● **STATED PROBLEM**
Exactly and only the lines from the one containing "scene.collection.objects.link(ob)" through the one containing "scene.camera, scene.frame_end = cam, frame(seconds)" are to be repeated, both ends included.

··· RECORDS PROVIDED ···

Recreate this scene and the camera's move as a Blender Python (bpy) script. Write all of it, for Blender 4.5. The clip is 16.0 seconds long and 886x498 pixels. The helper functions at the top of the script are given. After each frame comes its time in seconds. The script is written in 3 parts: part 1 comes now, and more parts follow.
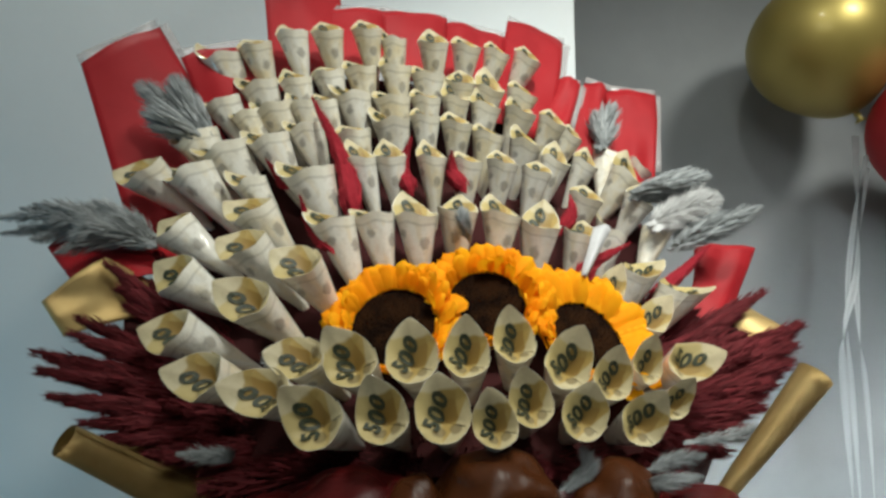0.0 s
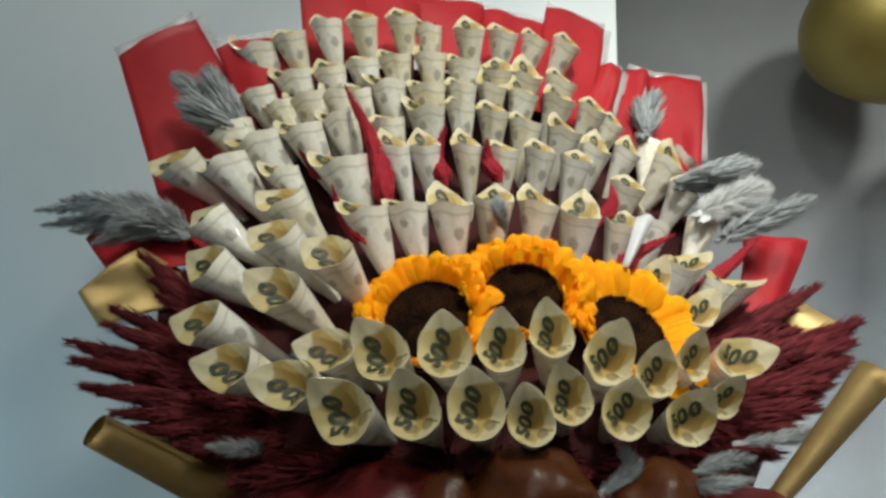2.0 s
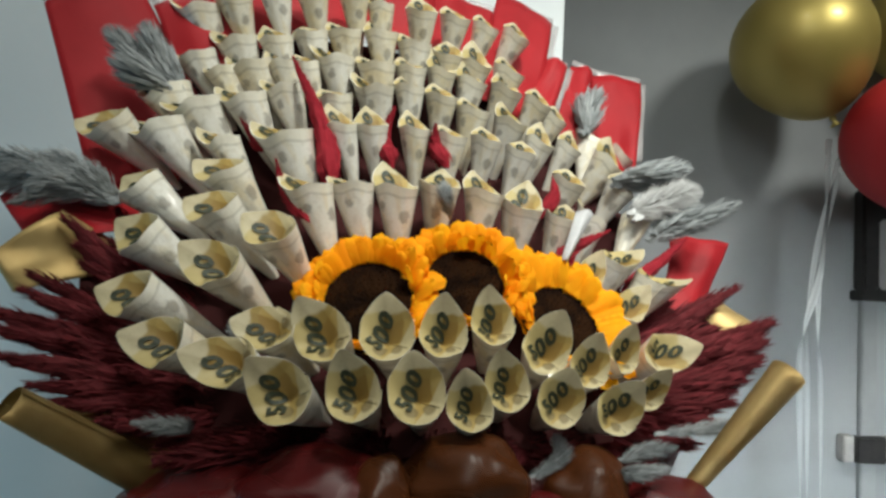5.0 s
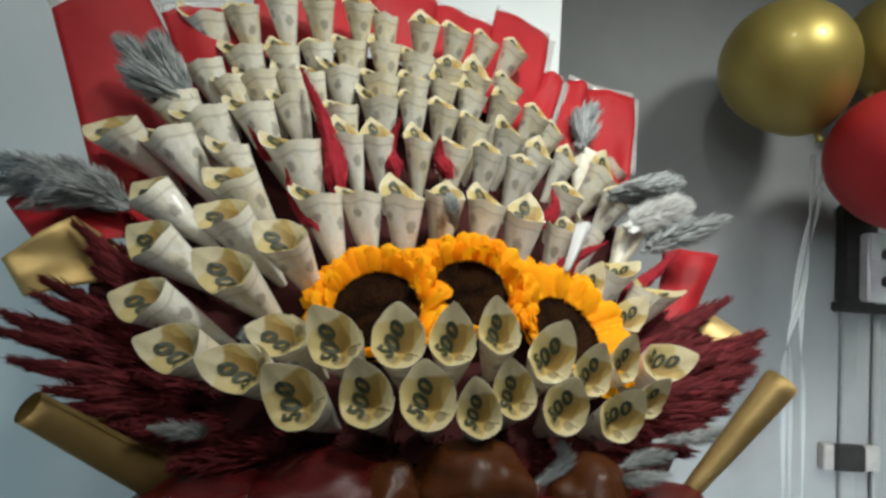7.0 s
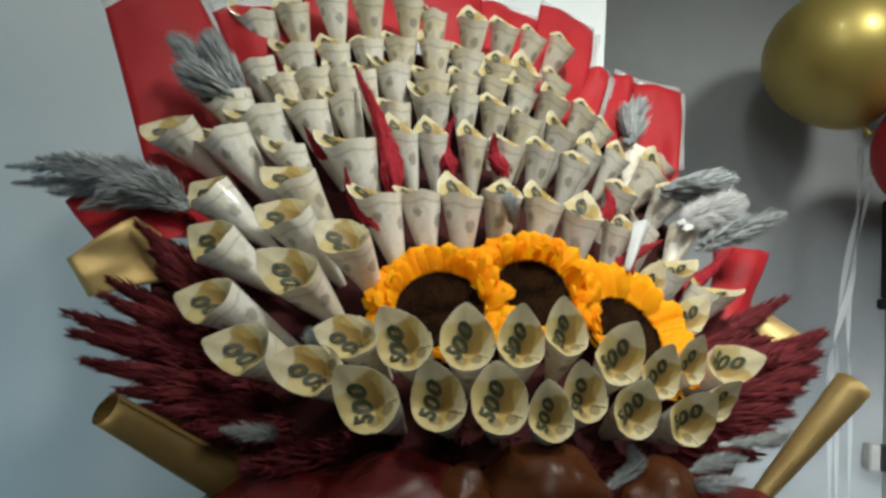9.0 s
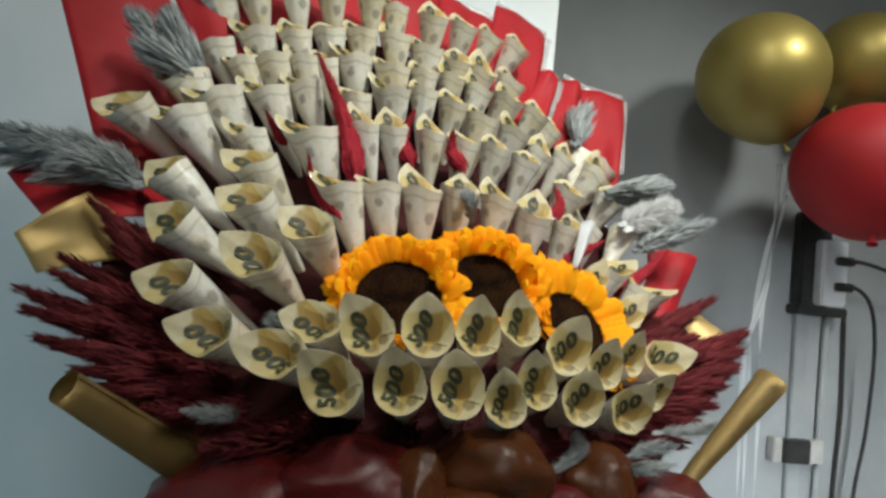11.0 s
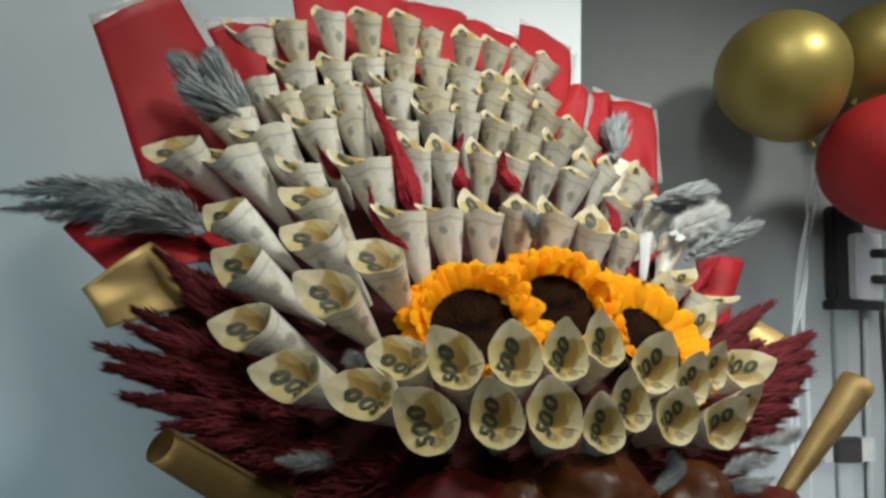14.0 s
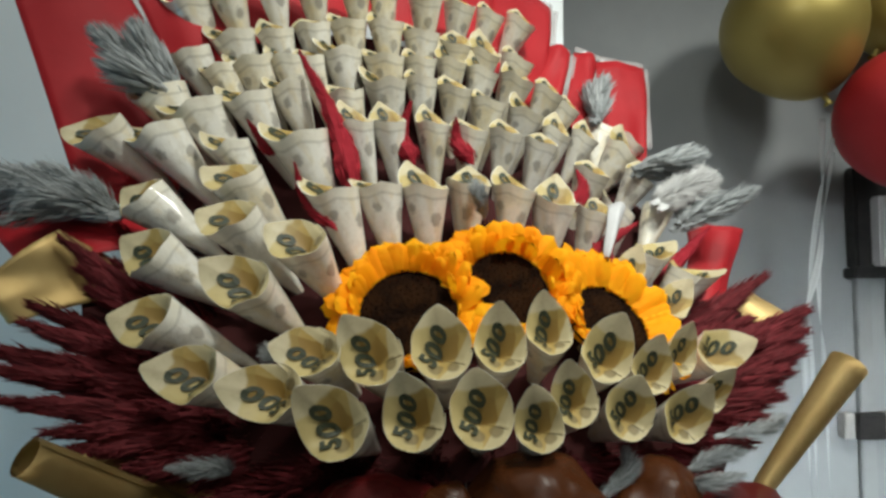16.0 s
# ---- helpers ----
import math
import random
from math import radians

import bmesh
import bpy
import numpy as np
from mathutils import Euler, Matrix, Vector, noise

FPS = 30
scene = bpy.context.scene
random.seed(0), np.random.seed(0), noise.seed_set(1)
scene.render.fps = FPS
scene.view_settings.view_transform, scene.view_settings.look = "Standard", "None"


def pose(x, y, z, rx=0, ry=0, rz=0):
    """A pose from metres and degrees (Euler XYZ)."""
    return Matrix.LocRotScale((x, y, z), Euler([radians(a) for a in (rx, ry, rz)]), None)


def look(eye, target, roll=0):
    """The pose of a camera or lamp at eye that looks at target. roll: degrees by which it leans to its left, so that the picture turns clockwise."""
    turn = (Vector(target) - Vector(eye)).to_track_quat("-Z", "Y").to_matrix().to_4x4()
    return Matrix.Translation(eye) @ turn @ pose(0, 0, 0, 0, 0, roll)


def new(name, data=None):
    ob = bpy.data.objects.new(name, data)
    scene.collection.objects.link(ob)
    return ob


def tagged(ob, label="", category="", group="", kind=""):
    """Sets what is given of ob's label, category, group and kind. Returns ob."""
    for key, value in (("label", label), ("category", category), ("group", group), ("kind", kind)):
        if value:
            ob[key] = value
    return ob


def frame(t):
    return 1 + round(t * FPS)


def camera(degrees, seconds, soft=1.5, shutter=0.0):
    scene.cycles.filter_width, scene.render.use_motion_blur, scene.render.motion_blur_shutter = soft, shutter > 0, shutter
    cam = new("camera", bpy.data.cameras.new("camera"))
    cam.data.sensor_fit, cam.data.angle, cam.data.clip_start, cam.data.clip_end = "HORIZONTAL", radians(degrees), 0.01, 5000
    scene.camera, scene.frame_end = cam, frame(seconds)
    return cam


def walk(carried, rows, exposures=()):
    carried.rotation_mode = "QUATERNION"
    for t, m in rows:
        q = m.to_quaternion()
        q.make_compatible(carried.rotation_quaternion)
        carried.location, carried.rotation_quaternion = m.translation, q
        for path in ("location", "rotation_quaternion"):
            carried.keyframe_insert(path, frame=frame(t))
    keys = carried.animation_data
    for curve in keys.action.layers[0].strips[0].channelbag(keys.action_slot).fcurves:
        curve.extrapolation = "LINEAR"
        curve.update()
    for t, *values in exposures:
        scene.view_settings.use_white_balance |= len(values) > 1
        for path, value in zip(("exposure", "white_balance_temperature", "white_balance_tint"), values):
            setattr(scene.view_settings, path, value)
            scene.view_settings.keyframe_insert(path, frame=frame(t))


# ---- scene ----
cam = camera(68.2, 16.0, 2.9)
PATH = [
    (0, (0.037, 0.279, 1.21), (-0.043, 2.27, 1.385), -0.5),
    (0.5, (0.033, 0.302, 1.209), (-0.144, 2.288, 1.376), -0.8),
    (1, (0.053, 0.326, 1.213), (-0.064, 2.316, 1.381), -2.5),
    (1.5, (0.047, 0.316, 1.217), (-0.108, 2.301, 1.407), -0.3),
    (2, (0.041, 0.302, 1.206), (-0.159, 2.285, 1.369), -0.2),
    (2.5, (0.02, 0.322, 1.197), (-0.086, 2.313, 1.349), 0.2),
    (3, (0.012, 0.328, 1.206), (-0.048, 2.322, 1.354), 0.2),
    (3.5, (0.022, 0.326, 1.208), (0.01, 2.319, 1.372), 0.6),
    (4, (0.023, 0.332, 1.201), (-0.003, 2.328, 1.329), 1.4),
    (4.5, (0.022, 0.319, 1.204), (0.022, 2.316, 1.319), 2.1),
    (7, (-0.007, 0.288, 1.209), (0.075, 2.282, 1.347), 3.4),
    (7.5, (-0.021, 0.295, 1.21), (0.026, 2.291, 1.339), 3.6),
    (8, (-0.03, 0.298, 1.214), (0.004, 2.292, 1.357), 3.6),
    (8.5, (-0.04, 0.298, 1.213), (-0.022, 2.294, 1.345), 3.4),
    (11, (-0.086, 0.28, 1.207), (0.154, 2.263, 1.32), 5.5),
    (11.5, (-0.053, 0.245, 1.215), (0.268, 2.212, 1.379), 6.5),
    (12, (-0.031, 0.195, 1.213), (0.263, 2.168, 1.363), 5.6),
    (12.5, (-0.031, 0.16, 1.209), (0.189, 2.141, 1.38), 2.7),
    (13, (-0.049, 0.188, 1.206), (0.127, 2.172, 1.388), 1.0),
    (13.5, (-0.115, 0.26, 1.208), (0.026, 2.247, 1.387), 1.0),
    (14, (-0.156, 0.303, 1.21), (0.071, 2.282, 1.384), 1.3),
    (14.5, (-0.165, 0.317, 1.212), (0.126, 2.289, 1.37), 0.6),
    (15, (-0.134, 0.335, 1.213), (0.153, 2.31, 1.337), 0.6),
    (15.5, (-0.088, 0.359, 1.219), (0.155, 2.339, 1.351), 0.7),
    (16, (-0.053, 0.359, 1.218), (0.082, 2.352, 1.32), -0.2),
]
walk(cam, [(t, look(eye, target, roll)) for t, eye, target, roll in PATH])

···
··· RECORDS PROVIDED ···

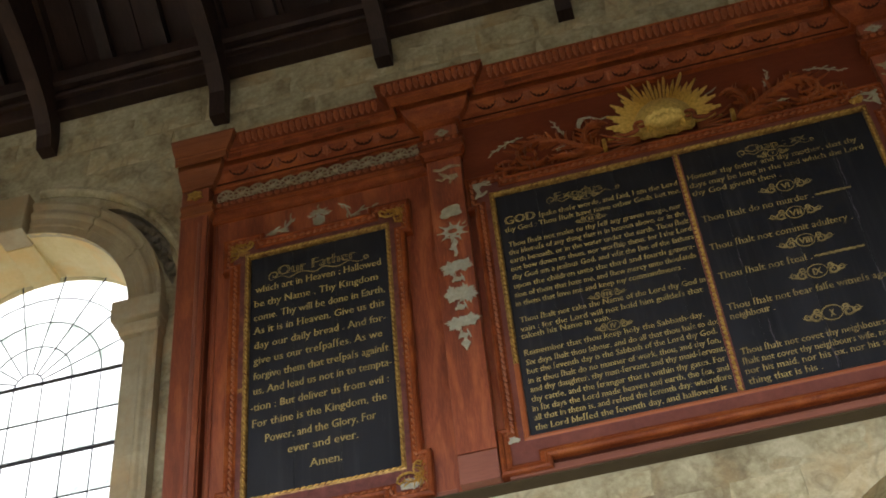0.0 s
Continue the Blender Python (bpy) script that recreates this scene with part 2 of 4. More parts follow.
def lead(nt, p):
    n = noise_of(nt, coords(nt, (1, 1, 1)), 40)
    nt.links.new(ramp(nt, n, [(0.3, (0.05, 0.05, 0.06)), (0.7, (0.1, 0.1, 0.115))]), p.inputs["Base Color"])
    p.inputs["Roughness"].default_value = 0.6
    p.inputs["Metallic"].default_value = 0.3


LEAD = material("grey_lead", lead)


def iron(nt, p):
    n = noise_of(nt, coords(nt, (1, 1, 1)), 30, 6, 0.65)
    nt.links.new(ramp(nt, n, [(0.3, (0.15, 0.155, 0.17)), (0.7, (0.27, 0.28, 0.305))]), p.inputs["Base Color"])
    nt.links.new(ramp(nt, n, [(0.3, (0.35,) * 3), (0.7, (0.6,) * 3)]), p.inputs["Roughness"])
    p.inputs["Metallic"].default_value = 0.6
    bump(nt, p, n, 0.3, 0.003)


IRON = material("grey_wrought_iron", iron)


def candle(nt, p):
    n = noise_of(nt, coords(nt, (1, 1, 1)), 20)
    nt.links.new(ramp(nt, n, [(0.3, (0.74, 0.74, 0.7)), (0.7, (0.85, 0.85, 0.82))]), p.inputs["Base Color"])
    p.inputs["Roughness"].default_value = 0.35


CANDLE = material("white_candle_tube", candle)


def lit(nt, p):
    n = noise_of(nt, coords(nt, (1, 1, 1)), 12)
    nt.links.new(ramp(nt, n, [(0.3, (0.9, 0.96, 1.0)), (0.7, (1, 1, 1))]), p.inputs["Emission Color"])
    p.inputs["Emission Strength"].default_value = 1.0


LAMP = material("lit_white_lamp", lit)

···
··· RECORDS PROVIDED ···

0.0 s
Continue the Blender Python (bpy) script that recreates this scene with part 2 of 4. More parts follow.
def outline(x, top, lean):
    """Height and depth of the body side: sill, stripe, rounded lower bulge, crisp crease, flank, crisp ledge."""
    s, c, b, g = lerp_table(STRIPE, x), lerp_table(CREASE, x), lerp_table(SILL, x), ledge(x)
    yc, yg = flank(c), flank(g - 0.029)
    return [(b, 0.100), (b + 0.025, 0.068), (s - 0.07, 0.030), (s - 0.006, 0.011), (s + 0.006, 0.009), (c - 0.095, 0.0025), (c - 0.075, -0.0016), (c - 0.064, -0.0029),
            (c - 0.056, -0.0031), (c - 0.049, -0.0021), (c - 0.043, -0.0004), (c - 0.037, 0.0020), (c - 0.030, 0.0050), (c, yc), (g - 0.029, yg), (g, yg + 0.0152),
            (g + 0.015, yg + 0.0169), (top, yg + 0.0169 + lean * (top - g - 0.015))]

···

● **CORRECT RESULT**
    scene.collection.objects.link(ob)
    return ob


def tagged(ob, label="", category="", group="", kind=""):
    """Sets what is given of ob's label, category, group and kind. Returns ob."""
    for key, value in (("label", label), ("category", category), ("group", group), ("kind", kind)):
        if value:
            ob[key] = value
    return ob


def frame(t):
    return 1 + round(t * FPS)


def camera(degrees, seconds, soft=1.5, shutter=0.0):
    scene.cycles.filter_width, scene.render.use_motion_blur, scene.render.motion_blur_shutter = soft, shutter > 0, shutter
    cam = new("camera", bpy.data.cameras.new("camera"))
    cam.data.sensor_fit, cam.data.angle, cam.data.clip_start, cam.data.clip_end = "HORIZONTAL", radians(degrees), 0.01, 5000
    scene.camera, scene.frame_end = cam, frame(seconds)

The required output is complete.